▸ EXERCISE REQUIREMENTS: Reproduce the full listing below unchanged, apart from the pictures.

▸ GIVEN MATERIAL:

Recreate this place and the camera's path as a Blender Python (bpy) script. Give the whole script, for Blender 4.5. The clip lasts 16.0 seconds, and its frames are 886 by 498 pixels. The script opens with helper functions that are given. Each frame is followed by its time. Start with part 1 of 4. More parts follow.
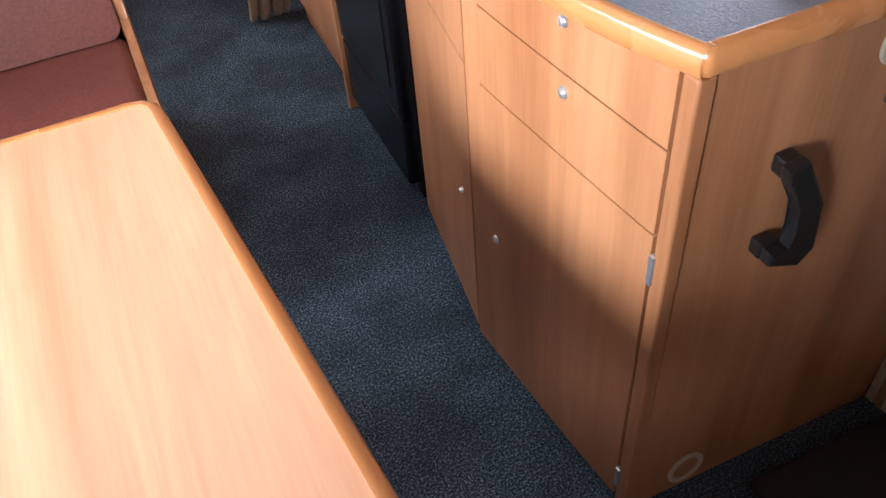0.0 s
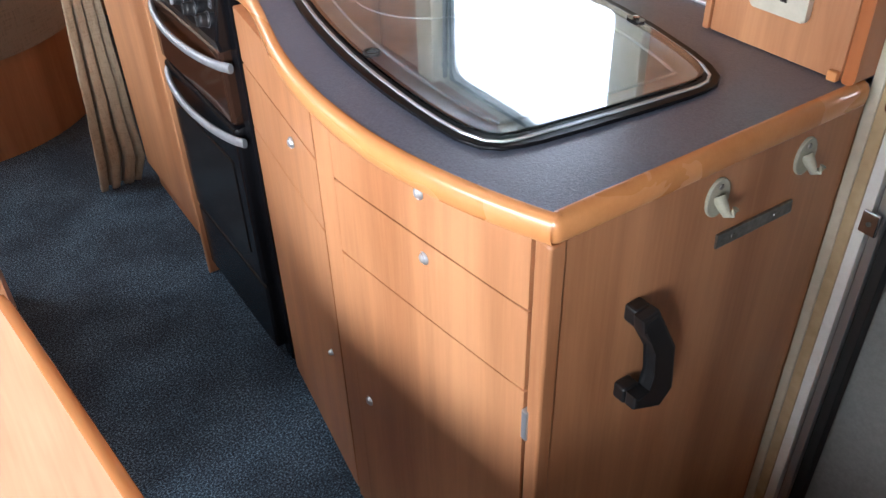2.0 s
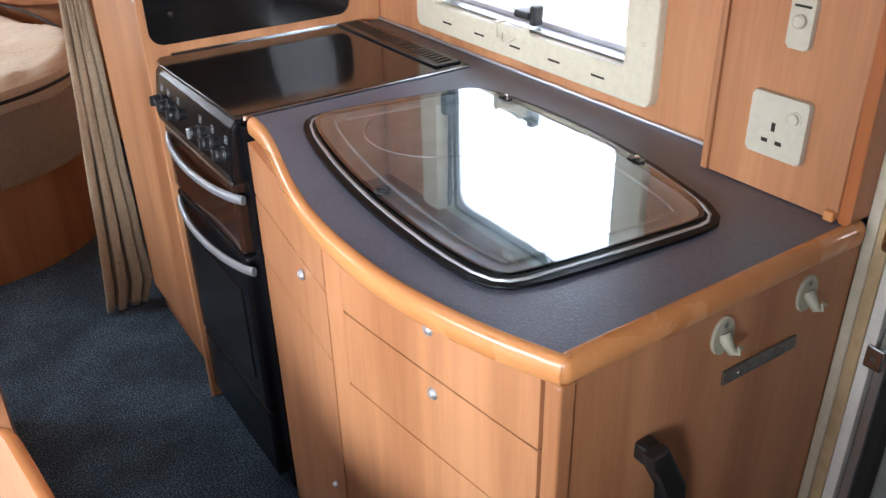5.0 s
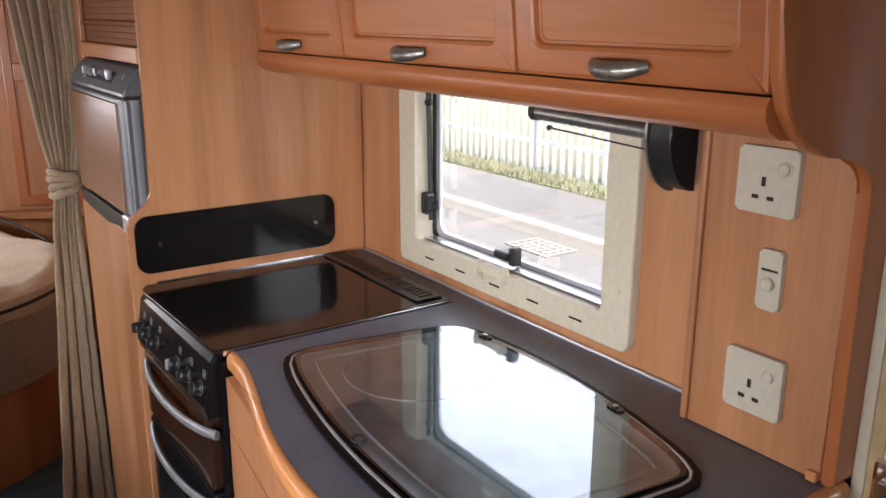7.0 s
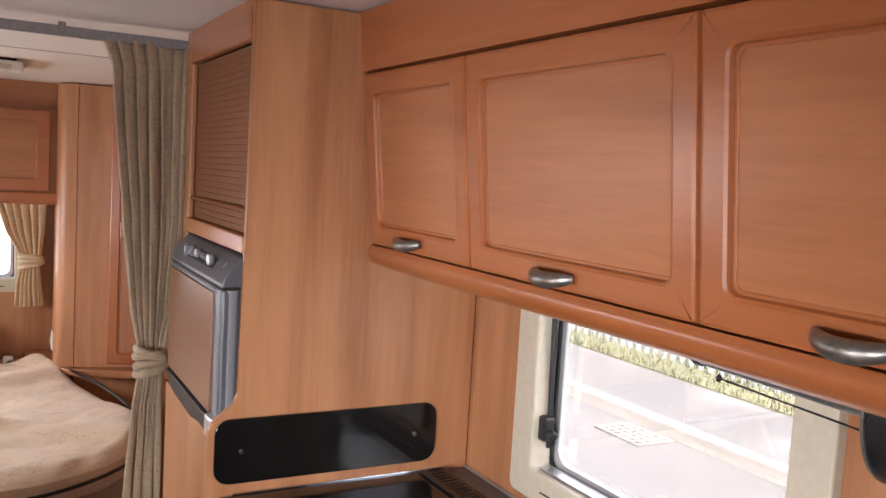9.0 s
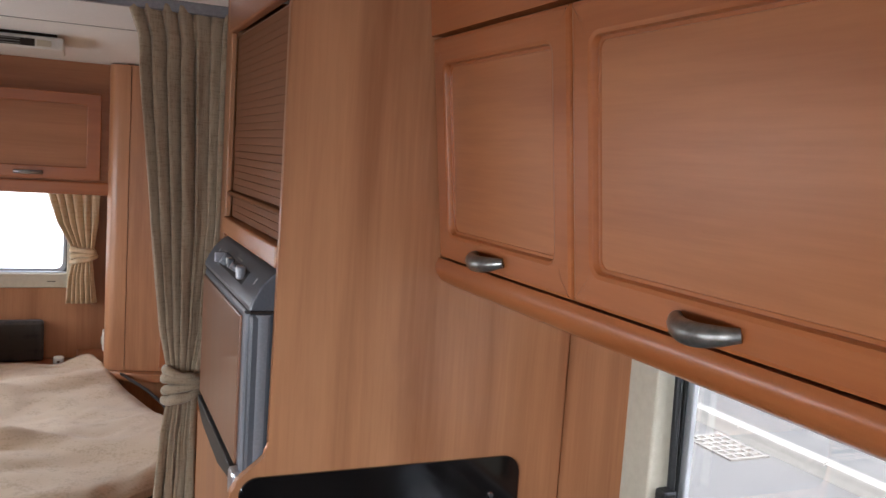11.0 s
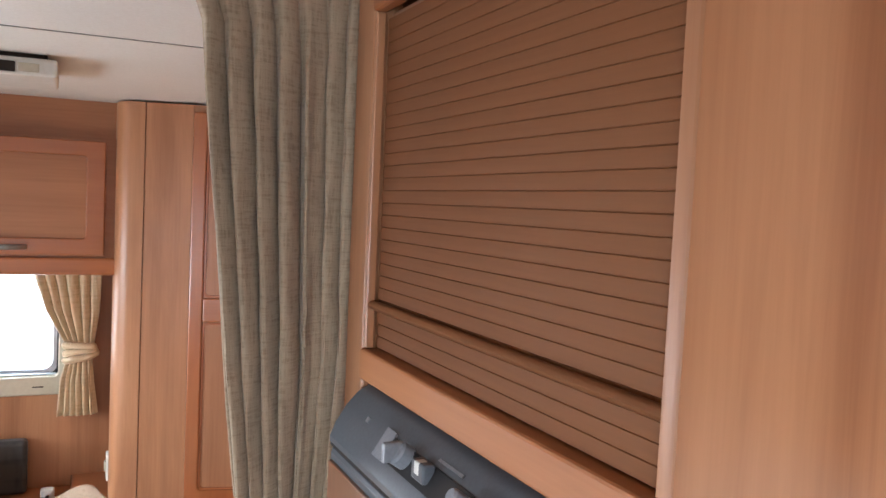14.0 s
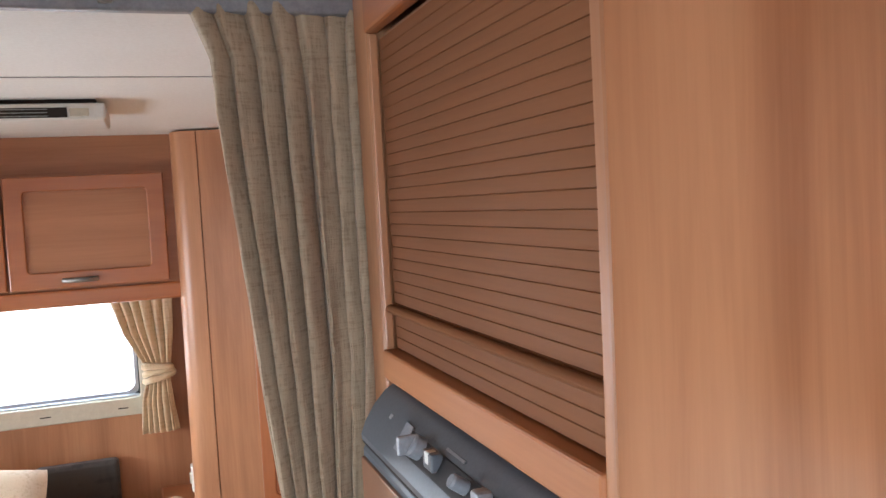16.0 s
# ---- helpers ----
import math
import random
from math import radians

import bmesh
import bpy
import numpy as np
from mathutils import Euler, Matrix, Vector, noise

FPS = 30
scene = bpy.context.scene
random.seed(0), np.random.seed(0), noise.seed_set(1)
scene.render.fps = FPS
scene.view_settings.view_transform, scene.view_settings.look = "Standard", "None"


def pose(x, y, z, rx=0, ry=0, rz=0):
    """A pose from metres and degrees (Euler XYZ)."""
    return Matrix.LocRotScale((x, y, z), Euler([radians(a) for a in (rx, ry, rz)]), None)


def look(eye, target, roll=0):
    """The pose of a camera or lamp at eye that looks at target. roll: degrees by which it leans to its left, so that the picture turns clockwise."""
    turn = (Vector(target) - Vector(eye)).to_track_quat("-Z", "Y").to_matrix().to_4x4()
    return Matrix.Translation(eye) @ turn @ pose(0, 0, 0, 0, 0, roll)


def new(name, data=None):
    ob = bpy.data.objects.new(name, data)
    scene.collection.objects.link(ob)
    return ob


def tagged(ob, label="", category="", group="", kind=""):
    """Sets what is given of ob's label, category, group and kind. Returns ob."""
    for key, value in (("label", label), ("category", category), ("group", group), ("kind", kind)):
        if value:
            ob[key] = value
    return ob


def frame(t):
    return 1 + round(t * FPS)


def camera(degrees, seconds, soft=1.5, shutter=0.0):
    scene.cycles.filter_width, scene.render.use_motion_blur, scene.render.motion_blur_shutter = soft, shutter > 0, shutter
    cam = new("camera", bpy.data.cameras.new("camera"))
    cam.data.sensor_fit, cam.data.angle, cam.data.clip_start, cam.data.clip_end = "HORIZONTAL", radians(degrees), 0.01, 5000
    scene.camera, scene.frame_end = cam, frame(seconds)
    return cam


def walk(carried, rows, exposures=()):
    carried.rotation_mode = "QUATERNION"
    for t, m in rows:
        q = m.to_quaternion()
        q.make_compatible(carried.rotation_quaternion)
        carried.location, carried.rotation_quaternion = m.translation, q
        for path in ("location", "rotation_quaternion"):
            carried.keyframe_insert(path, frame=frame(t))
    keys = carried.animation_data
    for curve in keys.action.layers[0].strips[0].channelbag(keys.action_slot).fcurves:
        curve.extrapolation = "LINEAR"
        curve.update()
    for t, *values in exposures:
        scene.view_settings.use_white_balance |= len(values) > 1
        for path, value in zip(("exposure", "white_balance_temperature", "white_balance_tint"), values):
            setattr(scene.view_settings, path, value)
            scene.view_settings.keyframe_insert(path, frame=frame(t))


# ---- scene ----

▸ RESPONSE TO THIS EXERCISE:
Recreate this place and the camera's path as a Blender Python (bpy) script. Give the whole script, for Blender 4.5. The clip lasts 16.0 seconds, and its frames are 886 by 498 pixels. The script opens with helper functions that are given. Each frame is followed by its time. Start with part 1 of 4. More parts follow.
0.0 s
2.0 s
5.0 s
7.0 s
9.0 s
11.0 s
14.0 s
16.0 s
# ---- helpers ----
import math
import random
from math import radians

import bmesh
import bpy
import numpy as np
from mathutils import Euler, Matrix, Vector, noise

FPS = 30
scene = bpy.context.scene
random.seed(0), np.random.seed(0), noise.seed_set(1)
scene.render.fps = FPS
scene.view_settings.view_transform, scene.view_settings.look = "Standard", "None"


def pose(x, y, z, rx=0, ry=0, rz=0):
    """A pose from metres and degrees (Euler XYZ)."""
    return Matrix.LocRotScale((x, y, z), Euler([radians(a) for a in (rx, ry, rz)]), None)


def look(eye, target, roll=0):
    """The pose of a camera or lamp at eye that looks at target. roll: degrees by which it leans to its left, so that the picture turns clockwise."""
    turn = (Vector(target) - Vector(eye)).to_track_quat("-Z", "Y").to_matrix().to_4x4()
    return Matrix.Translation(eye) @ turn @ pose(0, 0, 0, 0, 0, roll)


def new(name, data=None):
    ob = bpy.data.objects.new(name, data)
    scene.collection.objects.link(ob)
    return ob


def tagged(ob, label="", category="", group="", kind=""):
    """Sets what is given of ob's label, category, group and kind. Returns ob."""
    for key, value in (("label", label), ("category", category), ("group", group), ("kind", kind)):
        if value:
            ob[key] = value
    return ob


def frame(t):
    return 1 + round(t * FPS)


def camera(degrees, seconds, soft=1.5, shutter=0.0):
    scene.cycles.filter_width, scene.render.use_motion_blur, scene.render.motion_blur_shutter = soft, shutter > 0, shutter
    cam = new("camera", bpy.data.cameras.new("camera"))
    cam.data.sensor_fit, cam.data.angle, cam.data.clip_start, cam.data.clip_end = "HORIZONTAL", radians(degrees), 0.01, 5000
    scene.camera, scene.frame_end = cam, frame(seconds)
    return cam


def walk(carried, rows, exposures=()):
    carried.rotation_mode = "QUATERNION"
    for t, m in rows:
        q = m.to_quaternion()
        q.make_compatible(carried.rotation_quaternion)
        carried.location, carried.rotation_quaternion = m.translation, q
        for path in ("location", "rotation_quaternion"):
            carried.keyframe_insert(path, frame=frame(t))
    keys = carried.animation_data
    for curve in keys.action.layers[0].strips[0].channelbag(keys.action_slot).fcurves:
        curve.extrapolation = "LINEAR"
        curve.update()
    for t, *values in exposures:
        scene.view_settings.use_white_balance |= len(values) > 1
        for path, value in zip(("exposure", "white_balance_temperature", "white_balance_tint"), values):
            setattr(scene.view_settings, path, value)
            scene.view_settings.keyframe_insert(path, frame=frame(t))


# ---- scene ----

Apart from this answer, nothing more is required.